What is Government Security (G-Sec)?

  • It is a tradable instrument issued by the Central Government or the State Governments.
  • It acknowledges the Government’s debt obligation. Such securities are short term (usually called treasury bills, with original maturities of less than one year) or long term (usually called Government bonds or dated securities with an original maturity of one year or more).
  • In India, the Central Government issues both treasury bills and bonds or dated securities while the State Governments issue only bonds or dated securities, which are called the State Development Loans (SDLs).
  • G-Secs carry practically no risk of default and, hence, are called risk-free gilt-edged instruments.

Open Market Operations

  • It is the sale and purchase of government securities and treasury bills by RBI or the central bank of the country. The objective of OMO is to regulate the money supply in the economy.
  • When the central bank wants to infuse liquidity into the monetary system, it will buy government securities in the open market. This way it provides commercial banks with liquidity.
  • In contrast, when it sells securities, it curbs liquidity. Thus, the central bank indirectly controls the money supply and influences short-term interest rates.

Liquidity Adjustment Facility (LAF)

  • It is a tool used in monetary policy, primarily by the Reserve Bank of India (RBI) that allows banks to borrow money through repurchase agreements (repos) or to make loans to the RBI through reverse repo agreements.
  • This arrangement is effective in managing liquidity pressures and assuring basic stability in the financial markets.
  •  In the United States, the Federal Reserve transacts repos and reverse repos under its open market operations.
  • The RBI introduced the LAF as a result of the Narasimham Committee on Banking Sector Reforms (1998).

Treasury Bills (T-bills)

  • Treasury bills or T-bills, which are money market instruments, are short term debt instruments issued by the Government of India and are presently issued in three tenors, namely, 91 day, 182 days and 364 days.
  • Treasury bills are zero-coupon securities and pay no interest.

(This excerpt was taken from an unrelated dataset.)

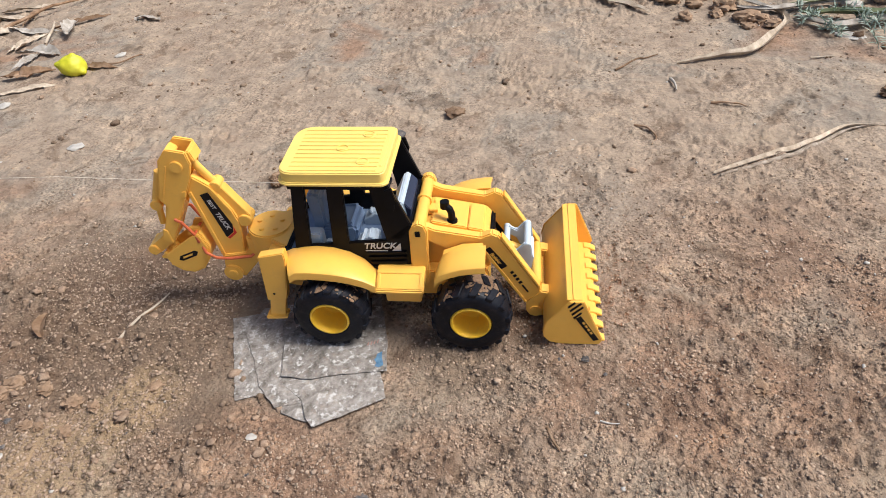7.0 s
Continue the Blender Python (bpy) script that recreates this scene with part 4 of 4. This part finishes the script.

Cash Management Bills (CMBs)

  • In 2010, the Government of India, in consultation with RBI introduced a new short-term instrument, known as Cash Management Bills (CMBs), to meet the temporary mismatches in the cash flow of the Government of India.
  • The CMBs have the generic character of T-bills but are issued for maturities less than 91 days.

 Dated G-Secs

  • Dated G-Secs are securities that carry a fixed or floating coupon (interest rate) which is paid on the face value, on a half-yearly basis. Generally, the tenor of dated securities ranges from 5 years to 40 years.
  • The Public Debt Office (PDO) of the Reserve Bank of India acts as the registry/depository of G-Secs and deals with the issue, interest payment and repayment of principal at maturity.
  • Most of the dated securities are fixed coupon securities.

Operation Twist

  • RBI’s simultaneous sales and purchases of government securities termed ‘Operation Twist’ and it is a way to manage yields in the market.
  •  It is a program of quantitative easing used by the RBI that was first introduced by the Federal Reserves in the US in 1961.
  • It is designed to induce downward pressure on longer-term interest rates by lowering long-term Treasury yields.
  • The central bank buys long-term notes with the proceeds from short-term bills.
  • This increases demand for Treasury notes. Just like any other assets, as demand rises, so does the price. But higher bond prices are offset by a lower yield for investors.